= UK Coalition of People Living with HIV and AIDS =

British HIV/AIDS organisation

The UK Coalition of People Living with HIV and AIDS (UKC) was a United Kingdom-based organisation. Due to debt, it ceased operations at 5 pm on 25 July 2007.

UKC was established in 1993 as a "not for profit" organisation run by and for people living with HIV. In its original form, it was led by peers who advocated on behalf of those who most required the help. The onus was on listening to what clients required and empowering them, thus giving them the skills to face further challenges rather than allowing them to become dependent of services.

Its mission was to “to ensure the diverse voices of people living with HIV and AIDS could be heard.”

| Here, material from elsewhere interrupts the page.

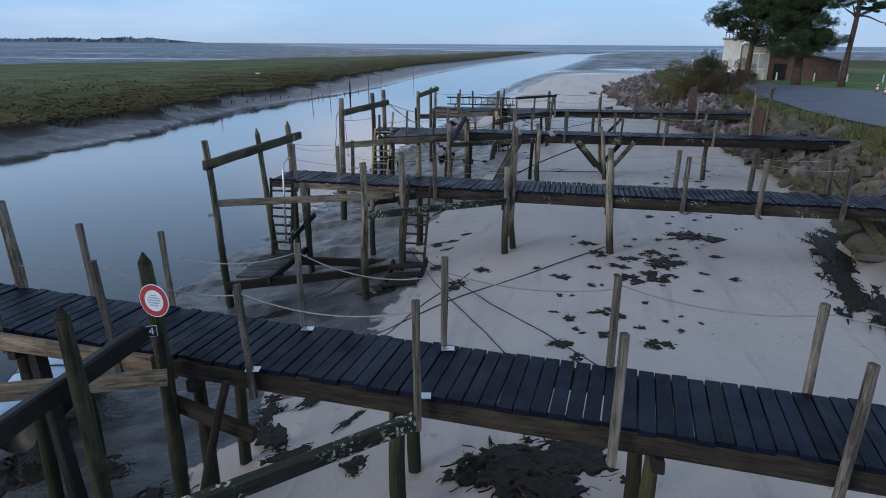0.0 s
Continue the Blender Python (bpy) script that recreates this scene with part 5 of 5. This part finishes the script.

It supported people living with HIV with advocacy and advice services, and later devised an employability programme called Ensuring Positive Futures which aimed to support people living with HIV in the workplace. They shared offices and resources with the Denholm Elliott Project.

Positive Nation is an HIV and sexual health magazine, now published privately but established by the Coalition and published by them until 15 May 2007 when it had an annual readership of approximately 60,000.

UKC worked closely with HIV organisations across the EU in developing European policies and programmes, in addition to those in Uganda, South Africa and Zambia.

Its structure of HIV-positive people supporting and empowering other HIV-positive people was seen by the UN and the International Labour Organization as a useful model for HIV organisations in the developing world.

An article published on 7 September 2010 by Third Sector Magazine reported that the Metropolitan Police were currently investigating allegations of fraud at the defunct charity, and that no arrests had yet been made.